Maharaja Krishna Chandra Gajapati Medical College and Hospital
- Official Seal of MKCGMCH
- Other names: MKCG Medical College and Hospital
- Motto in English: Freedom from Sickness to all people
- Type: Government college
- Established: 1962; 64 years ago
- Affiliations: Odisha University of Health Sciences
- Principal: Dr. Harikrishna Dalai
- Undergraduates: 250 per year
- Postgraduates: 142 per year
- Doctoral students: 4 per year
- Location: Brahmapur, Odisha, India
- Campus: Urban;
- Website: www.mkcgmch.org

= Maharaja Krushna Chandra Gajapati Medical College and Hospital =

Medical college in Odisha

Maharaja Krishna Chandra Gajapati Medical College and Hospital Brahmapur, Ganjam, Odisha is a government medical college and hospital that started functioning in 1962 as a medical college and 1966 as a hospital. Subsequently, the medical college and the attached hospital were renamed after the late Maharaja of Parlakhemundi, Ganjam, Krishna Chandra Gajapati. It also has a college of nursing, which was the first nursing college in Odisha, established in 1983. Courses available in this college are basic BSc nursing, post basic BSc nursing and MSc nursing.In 2019, it introduced a new course of CHO (Community Health Officer). Campus area of MKCG MCH is about 162 acres.

==Organisation==
It operates with 23 clinical departments, 8 non-clinical and para-clinical departments and with 1190 beds. A tele-medicine unit, provided by the ISRO, is operational.

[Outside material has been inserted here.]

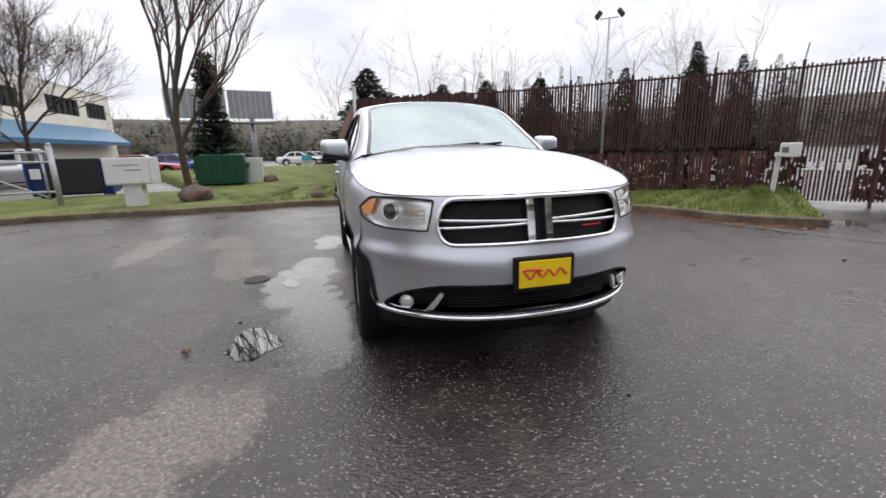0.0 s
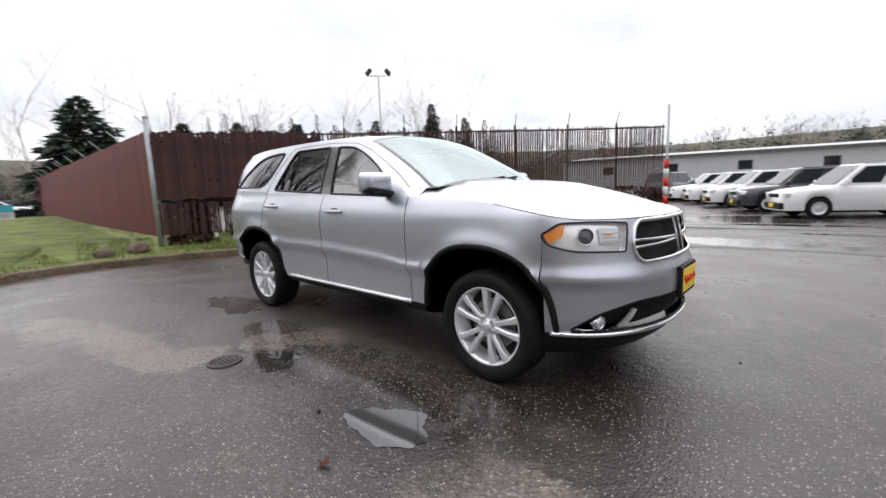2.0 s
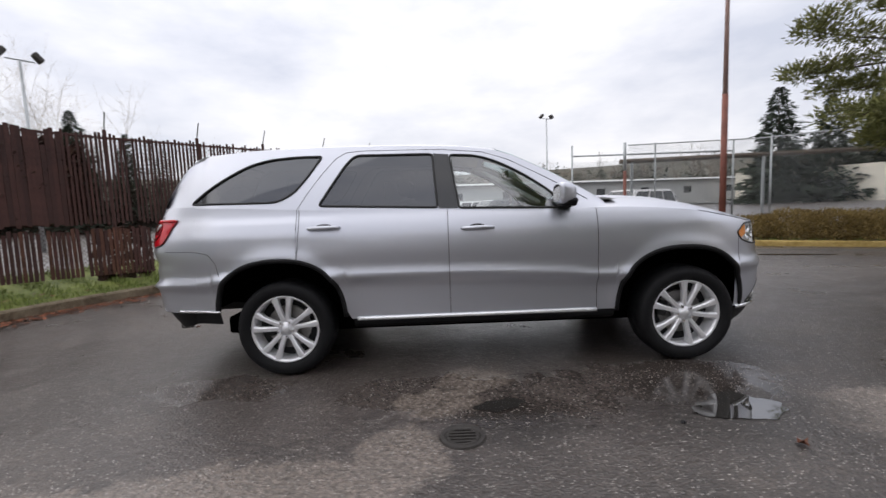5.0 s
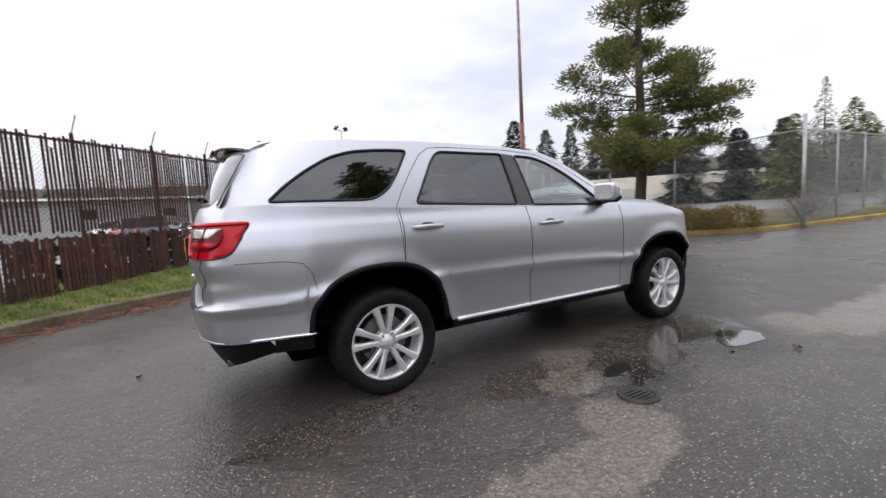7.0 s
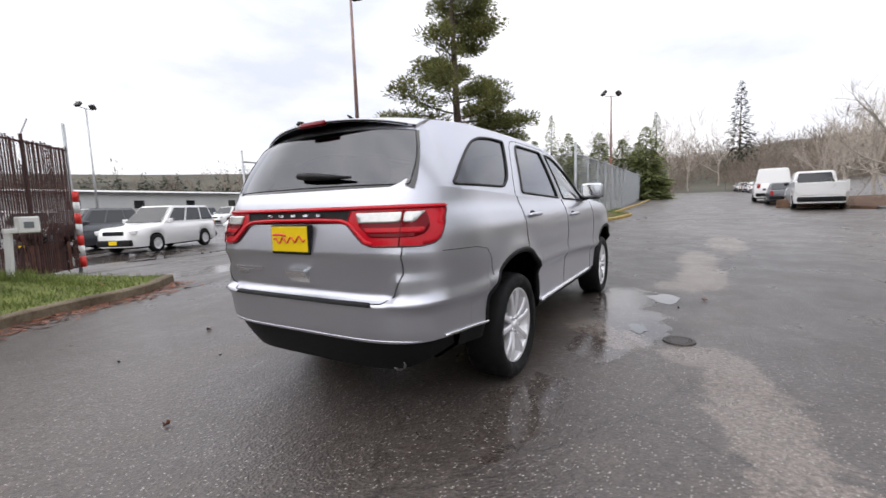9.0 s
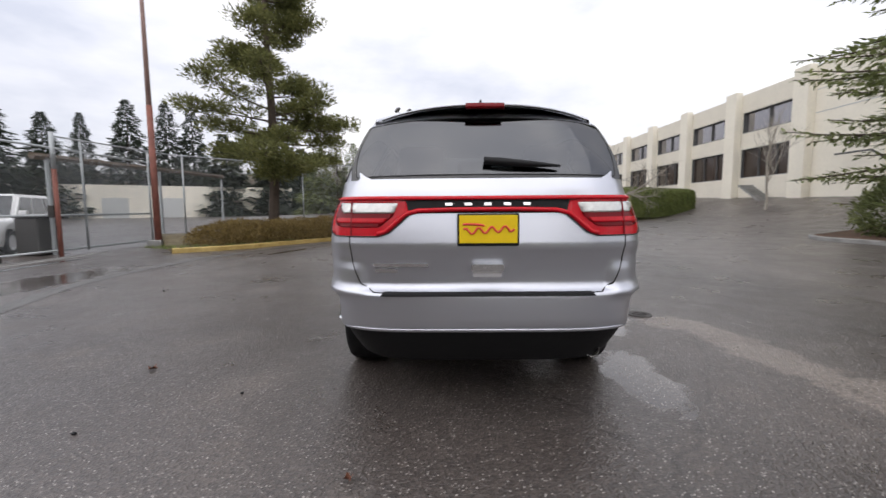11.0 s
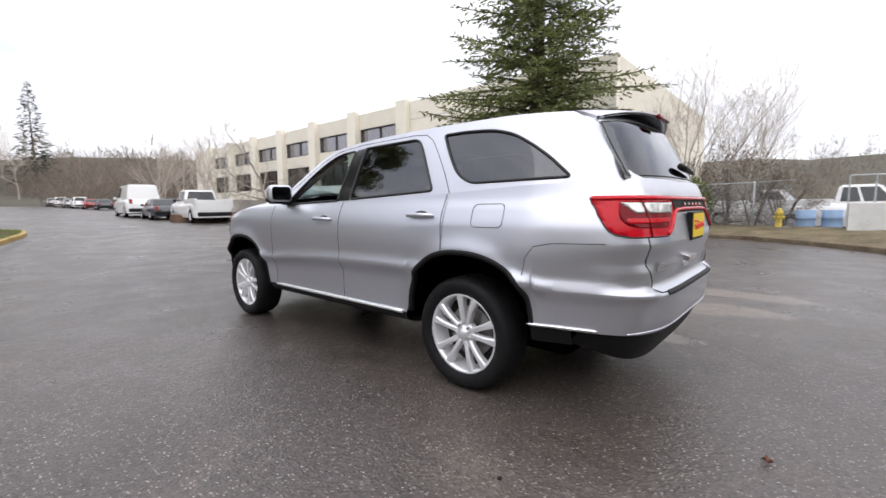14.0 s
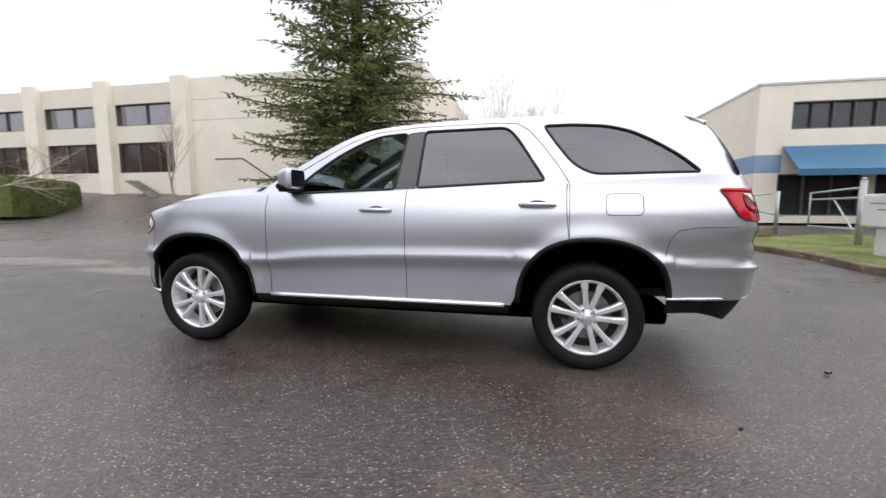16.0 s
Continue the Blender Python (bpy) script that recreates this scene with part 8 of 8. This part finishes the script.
shrub("russet_shrub", "low russet winter shrub in the planting bed", "shrub", [(8.0 + 0.62 * k, 7.2 - 0.50 * k, 0.34 + 0.05 * (k % 3), 0.85, 0.75, 0.36 + 0.06 * (k % 2)) for k in range(8)] + [(9.4 + 0.8 * k, 7.6 - 0.55 * k, 0.36, 0.9, 0.8, 0.42) for k in range(5)], "shrub", 23, 5200, 0.085, 0.016, stems=False)
shrub("russet_shrub", "dry shrub inside the roadside fence corner", "shrub", [(16.0 + 0.8 * k, 3.2 + 0.1 * k, 0.5, 0.8, 0.5, 0.6) for k in range(5)], "brush", 24, 900, 0.09, 0.02)
shrub("winter_brush", "brown leafless brush along the fence", "brush", [(-2.2 + 0.85 * k, -17.4 - 0.15 * k + 0.4 * (k % 2), 1.15 + 0.25 * (k % 3), 1.0, 0.8, 1.25 + 0.3 * (k % 3)) for k in range(7)], "brush", 25, 2600, 0.20, 0.012)
bare_tree(1.2, -18.8, 8.2, 31, "multi-stemmed bare tree behind the fence", 0.5, "twig_hazed", 5, multi=3, r0=0.05, kids=(3, 4))
bare_tree(-0.8, -20.5, 7.0, 32, "bare tree behind the brush", 0.5, "twig_hazed", 5, multi=2, r0=0.045, kids=(3, 4))
bare_tree(-10.0, -5.05, 10.5, 36, "bare street tree on the lawn", 0.36, "twig", 5, r0=0.115, up=0.30, kids=(3, 5))
bare_tree(-15.2, -11.6, 7.6, 34, "bare street tree beside the workshop", 0.48, "twig", 5, r0=0.12, up=0.2, kids=(4, 5))
spruce(-15.0, -5.3, 5.2, 1.15, 35, "slim dark evergreen behind the bare tree", 0.4, 26, 0.0, 1.2, "far_fir", "slim_evergreen", big=1.3)
bare_tree(22.6, -9.9, 6.8, 36, "bare gnarled tree beside the hedge", 0.65, "bark_pale", 5, r0=0.12, up=0.10)
bare_tree(21.3, -19.0, 6.8, 37, "slender white-barked birch in front of the offices", 0.4, "bark_pale", 4, r0=0.08)
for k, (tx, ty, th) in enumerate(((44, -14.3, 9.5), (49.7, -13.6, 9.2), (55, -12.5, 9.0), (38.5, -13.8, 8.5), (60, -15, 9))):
    bare_tree(tx, ty, th, 40 + k, "pale bare tree along the road", 0.5, "twig_hazed", 4, multi=2, r0=0.09)
bare_tree(5.6, -36.5, 13.0, 46, "tall bare tree behind the offices", 0.5, "twig_hazed", 5, r0=0.14)
bare_tree(41.3, -44.0, 15.0, 47, "tall bare tree behind the offices", 0.5, "twig_hazed", 4, r0=0.14)
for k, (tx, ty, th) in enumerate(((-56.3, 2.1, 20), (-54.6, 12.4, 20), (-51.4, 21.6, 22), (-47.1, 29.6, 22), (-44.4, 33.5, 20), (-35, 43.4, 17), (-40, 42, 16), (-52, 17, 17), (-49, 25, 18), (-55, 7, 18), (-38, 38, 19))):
    bare_tree(tx, ty, th, 50 + k, "tall slender bare tree behind the yard", 0.46, "twig_hazed", 4, r0=0.085, kids=(3, 5), up=0.10)
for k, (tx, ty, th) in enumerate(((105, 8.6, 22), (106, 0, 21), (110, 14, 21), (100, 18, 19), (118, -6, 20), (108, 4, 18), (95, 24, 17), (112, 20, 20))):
    bare_tree(tx, ty, th, 70 + k, "tall pale bare tree on the far slope", 0.44, "twig_hazed", 4, r0=0.13, kids=(3, 5), up=0.14)


# ---------------------------------------------------------------- woods and hills far off
def b_far_conifer(bm, x, y, h, w, r, g):
    """A ragged conifer: ruffled sprays thinning to the tip."""
    for _ in range(75):
        f = r.random() ** 1.4
        a, rr = r.random() * 6.283, w * (1 - f) ** 0.75 * r.random() ** 0.5
        c = Vector((x + rr * math.cos(a), y + rr * math.sin(a), g + h * (0.04 + 0.94 * f)))
        s = w * r.uniform(0.22, 0.42) * (1.05 - 0.6 * f)
        u = Vector((math.cos(a), math.sin(a), r.uniform(-0.7, 0.1))) * s
        v = Vector((-math.sin(a), math.cos(a), r.uniform(-0.4, 0.4))) * s * 0.6
        bm.faces.new([bm.verts.new(c + o) for o in (u, v, -u * 0.6, -v)])


def far_tree(x, y, h, w, seed, label, leaf="far_fir", count=1500):
    """A distant conifer: tapered trunk, whorls of drooping sprays that thin towards the tip."""
    r = random.Random(seed)
    g = ground_z(x, y)
    t = thing("far_conifer", label, "tree", "distant conifers")
    lean = r.uniform(-0.015, 0.015) * h
    part("trunk", tube([(x + lean * k / 4, y, g - 0.3 + h * k / 4) for k in range(5)], [0.02 + 0.014 * h * (1 - k / 4) for k in range(5)], 6), M["bark"], t, smooth=True)
    bm = bmesh.new()
    ph, lop = r.random() * 6.28, [r.uniform(0.7, 1.15) for _ in range(8)]
    for _ in range(count):
        f = r.random() ** 1.25
        a = r.random() * 6.283
        env = w * ((1 - f) ** 0.72 + 0.03) * (0.78 + 0.22 * math.sin(f * h * 2.6 + ph + a)) * lop[int(a / 0.7855) % 8]
        rr = env * (0.25 + 0.75 * r.random() ** 0.6)
        d = Vector((math.cos(a), math.sin(a), r.uniform(-0.55, 0.05)))
        c = Vector((x + lean * f + rr * d.x, y + rr * d.y, g + h * (0.05 + 0.94 * f) - 0.12 * rr))
        n = (0.10 + 0.24 * (1 - f)) * w * r.uniform(0.6, 1.2)
        b_spray(bm, c, d + rand_unit(r) * 0.35, Vector((0, 0, 1)) + rand_unit(r) * 0.5, n, n * r.uniform(0.16, 0.30))
    part("crown", bm, M[leaf], t, "ragged needled crown")
    return t


rw = random.Random(77)
FAR_CONIFERS = ((-33.2, 35.7, 11.3, 1.7), (-36.1, 38.9, 10.6, 1.9), (-30.6, 38.5, 9.6, 1.4), (-40.5, 33.0, 10.0, 1.8), (-45.0, 24.5, 9.4, 2.6), (-48.6, 19.0, 9.6, 2.4), (-38.0, 3.2, 8.8, 2.8), (-51.0, 14.0, 9.4, 2.4),
                (48.5, 57.5, 16.5, 3.0), (55.0, 56.5, 15.0, 2.6), (62.0, 57.0, 16.4, 2.3), (66.5, 53.0, 19.5, 3.0), (70.0, 48.8, 20.0, 2.8), (73.0, 46.0, 20.5, 2.6), (68.0, 38.0, 14.0, 3.2), (72.0, 32.0, 11.5, 3.4), (80, 29, 13.0, 3.4))
for k, (tx, ty, top, w) in enumerate(FAR_CONIFERS):
    far_tree(tx, ty, top, w * 1.7, 200 + k, "dark conifer standing beyond the yards", count=4200)
for k, (tx, ty, top, w) in enumerate(((53.6, 15.2, 12.0, 1.8), (54.3, 13.1, 9.4, 2.6), (55.2, 9.3, 9.0, 2.8), (56.5, 3.9, 9.4, 3.0), (66.3, 3.5, 12.5, 1.8), (58.0, 6.9, 8.2, 2.8), (62.0, 5.5, 8.0, 2.8), (50.5, 16.5, 8.5, 2.6), (52, 11.5, 7.5, 2.4))):
    far_tree(tx, ty, top, w * 1.2, 240 + k, "green conifer behind the roadside fence", "fir", 2200)
far_tree(150, -12, 27, 5.5, 260, "tall conifer on the far slope")

for k in range(18):
    az, dist = radians(127 + 2.1 * k + rw.uniform(-0.8, 0.8)), rw.uniform(56, 72)
    tx, ty = 4.5 + dist * math.cos(az), -1.1 + dist * math.sin(az)
    far_tree(tx, ty, 1.3 + dist * math.tan(radians(rw.uniform(7.2, 9.6))), rw.uniform(1.5, 2.6), 300 + k, "dark conifer rising behind the slatted fence")
woods, brush = bmesh.new(), bmesh.new()
for k in range(900):
    a = rw.uniform(0.12, 3.75)
    d = rw.uniform(70, 150) if a > 2.25 else rw.uniform(98, 170)
    px, py = d * math.cos(a), d * math.sin(a)
    if py < 26 and px > 0:
        continue
    b_far_conifer(woods, px, py, d * rw.uniform(0.035, 0.062), rw.uniform(1.6, 3.0), rw, ground_z(px, py) - 0.5)
for k in range(3300):
    a = rw.uniform(-2.68, 3.6) if k < 2200 else rw.uniform(-0.75, 0.42)
    d = rw.uniform(70, 190) if a > 2.3 else rw.uniform(90, 200)
    px, py = d * math.cos(a), d * math.sin(a)
    if -10 < py < 3 and 0 < px < 125:
        continue
    g = ground_z(px, py)
    s = rw.uniform(1.2, 4.2)
    tall = rw.choice((0.6, 0.8, 1.2, 1.9))
    for _ in range(85):
        o = rand_unit(rw) * rw.random() ** 0.5
        c = Vector((px + o.x * s / tall ** 0.5, py + o.y * s / tall ** 0.5, g + s * 0.55 * tall + o.z * s * tall))
        u, v = (rand_unit(rw) * 0.5 + Vector((o.x * 0.6, o.y * 0.6, 0.9))) * s * 0.26, rand_unit(rw) * s * 0.022
        brush.faces.new([brush.verts.new(c + w) for w in (u, v, -u, -v)])
tagged(part("far_woods", woods, M["far_fir"]), "dark conifer woods on the distant hillside", "woods", kind="stuff")
tagged(part("far_brush", brush, M["brush"]), "brown leafless woodland on the distant slopes", "woods", kind="stuff")

# ---------------------------------------------------------------- grass blades, fallen leaves, pebbles
rg = random.Random(9)
bm = bmesh.new()


def blade(x, y, z, h):
    a = rg.random() * 6.28
    c = Vector((x, y, z))
    s = Vector((math.cos(a), math.sin(a), 0)) * rg.uniform(0.004, 0.009)
    tip = c + Vector((rg.uniform(-0.5, 0.5) * h, rg.uniform(-0.5, 0.5) * h, h))
    bm.faces.new([bm.verts.new(c - s), bm.verts.new(c + s), bm.verts.new(tip)])


for (x, y), (nx_, ny_) in zip(WEST_KERB, WEST_KERB[1:]):
    d = Vector((nx_ - x, ny_ - y)).normalized()
    out = Vector((-d.y, d.x))
    for _ in range(620 if y > 0 else 420):
        u = rg.random() ** 1.2
        w = 2.4 if y > 0 else 4.2
        o = 0.16 + w * u
        px, py = x + (nx_ - x) * rg.random() + out.x * o, y + (ny_ - y) * rg.random() + out.y * o
        blade(px, py, 0.10 + (0.22 if y > 0.2 else 0.05) * smoothstep(0, 2.6, o), rg.uniform(0.03, 0.11) * (1.5 if y > 0 and u > 0.75 else 1))
for x, y in PLANTER[:60]:
    for _ in range(160):
        o = rg.uniform(0.15, 1.4)
        blade(x + rg.uniform(-0.2, 0.2) + o * 0.45, y + o * 0.85, ground_z(x, y) + 0.12, rg.uniform(0.03, 0.10))
tagged(part("grass_blades", bm, M["blade"]), "short damp grass on the verges", "grass", kind="stuff")

bm = bmesh.new()


def fallen(x, y, z, s):
    a = rg.random() * 6.28
    u = Vector((math.cos(a), math.sin(a), rg.uniform(-0.15, 0.25))) * s
    v = Vector((-math.sin(a), math.cos(a), rg.uniform(-0.15, 0.25))) * s * 0.6
    c = Vector((x, y, z + 0.012))
    bm.faces.new([bm.verts.new(c + w) for w in (u, v, -u, -v)])


for (x, y), (x2, y2) in zip(WEST_KERB, WEST_KERB[1:]):
    d = Vector((x2 - x, y2 - y)).normalized()
    out = Vector((d.y, -d.x))
    for _ in range(95 if y > 1 else 25):
        o = abs(rg.gauss(0, 0.16)) + 0.02
        fallen(x + out.x * o + rg.uniform(-0.2, 0.2), y + out.y * o + rg.uniform(-0.2, 0.2), 0.0, rg.uniform(0.02, 0.05))
    for _ in range(5):
        o = -rg.uniform(0.15, 1.6)
        fallen(x + out.x * o, y + out.y * o, 0.17, rg.uniform(0.02, 0.05))
for x, y in SOUTH_KERB:
    for _ in range(10):
        fallen(x + rg.gauss(0, 0.3), y + rg.gauss(0.2, 0.35), 0.0 if rg.random() < 0.4 else 0.15, rg.uniform(0.03, 0.06))
tagged(part("fallen_leaves", bm, M["leaf"]), "brown fallen leaves along the kerbs", "leaves", kind="stuff")
for lx, ly, s in ((1.44, -2.07, 0.03), (-1.80, 2.38, 0.035), (-3.08, 0.64, 0.022)):
    bm = bmesh.new()
    n = 9
    vs = [bm.verts.new((s * (0.7 + 0.5 * (k % 2)) * math.cos(6.283 * k / n), s * (0.7 + 0.5 * (k % 2)) * math.sin(6.283 * k / n), 0.006 + 0.012 * (k % 3))) for k in range(n)]
    c = bm.verts.new((0, 0, 0.004))
    for k in range(n):
        bm.faces.new((c, vs[k], vs[(k + 1) % n]))
    ob = part("fallen_leaf", bm, M["leaf"])
    ob.matrix_world = pose(lx, ly, 0.004, 0, 0, rg.uniform(0, 360))
    tagged(ob, "single orange-brown leaf on the asphalt", "leaf", "single fallen leaves")
for lx, ly, s in ((-2.70, 2.17, 0.014), (-2.21, 1.52, 0.012), (2.72, 0.37, 0.012), (0.99, -1.82, 0.016), (1.2, 4.3, 0.02)):
    bm = bmesh.new()
    bmesh.ops.create_icosphere(bm, subdivisions=1, radius=s)
    for v in bm.verts:
        v.co = (v.co.x * rg.uniform(0.8, 1.3), v.co.y * rg.uniform(0.7, 1.2), v.co.z * 0.6)
    ob = part("pebble", bm, M["black_plastic"] if "black_plastic" in M else M["rubber"])
    ob.matrix_world = pose(lx, ly, s * 0.5, 0, 0, rg.uniform(0, 360))
    tagged(ob, "small dark pebble lying on the asphalt", "pebble", "loose pebbles")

It imparts medical education to 250 undergraduate students, 116 post-graduate medical students, 2 DM (cardiology) and 2 DM (endocrinology) superspeciality students, 80 diploma students in medical laboratory technology and 30 diploma students in medical radiation technology.

MKCG Medical College and Hospital, being the only major medical institution in Southern Odisha, also serves as a referral hospital. A blood bank is in a separate building in the medical compound. Recently the building for the Regional Diagnostic Centre was completed, and it is ready to start functioning with facilities for a variety of diagnoses and investigations.

The hospital has two new buildings, dedicated to a trauma centre and an improved neurology department. Within the compound there is a forensic and toxicology department; a new, upgraded, mortuary, in addition to this there is a new orthopaedics building; a new paediatrics building; and a new medicine building. There has been much infrastructure development like the Central Library, New Casualty Department, Microbiology Department and Oncology Department.

The Central Library is sanctioned with a budget of 9 crore. The building is designed according to AIIMS style. It has five floors with complete AC .
Opens for 8 am to 10 pm daily in working days. (9 am to 4 pm in 2nd nd 4th Saturday nd Sunday)

It has academic block of 4 floor building having 4 well designed centrally air conditioning lecture theatres and 4 examination hall.

Also a 650 seated seminar hall named as lt 650 with Central Ac .

A nicely designed 2500 seated auditorium is also present.

Residential quarters are provided on the campus for the teaching and non-teaching staff of the college and hospital.

This medical college has the largest campus of the government medical colleges in Odisha.

===Undergraduate courses===
MKCG offers the four and half year MBBS course with one year compulsory rotating internship in affiliated hospitals to a maximum of 250 students per year.

Admission to this college in MBBS course is extremely competitive and strictly on the basis of merit after occupation by caste reservation. Out of 250, 38 seats are filled through all India quota of National Eligibility cum Entrance Test conducted by the NTA and the remaining 212 seats are filled through the state quota through a series of counselling. State quota students can apply through OJEE website.

==Student life==

===Undergraduate hostels===
There are 4 gents hostels and 3 ladies hostels in the campus for the students pursuing the MBBS course. GH-1, GH-2 and GH-3 are the senior UG hostels and GH-4 is the newly inaugurated hostel for first year UG students.

===House officer's hostel===
There is a House Officer's Hostel inside the campus. Just beside the P.G hostel 2

===Post-graduate hostels===
There are now 3 PG hostels (PG-1, PG-2, New PG hostel) for men and one for women.

===Sports facility===
There is a large playground near men's hostel 2 in its campus that hosts annual athletic meet and sports events of the college. The campus has a basketball court near Gent's hostel 1, two volleyball courts, two outdoor badminton courts and one indoor badminton court.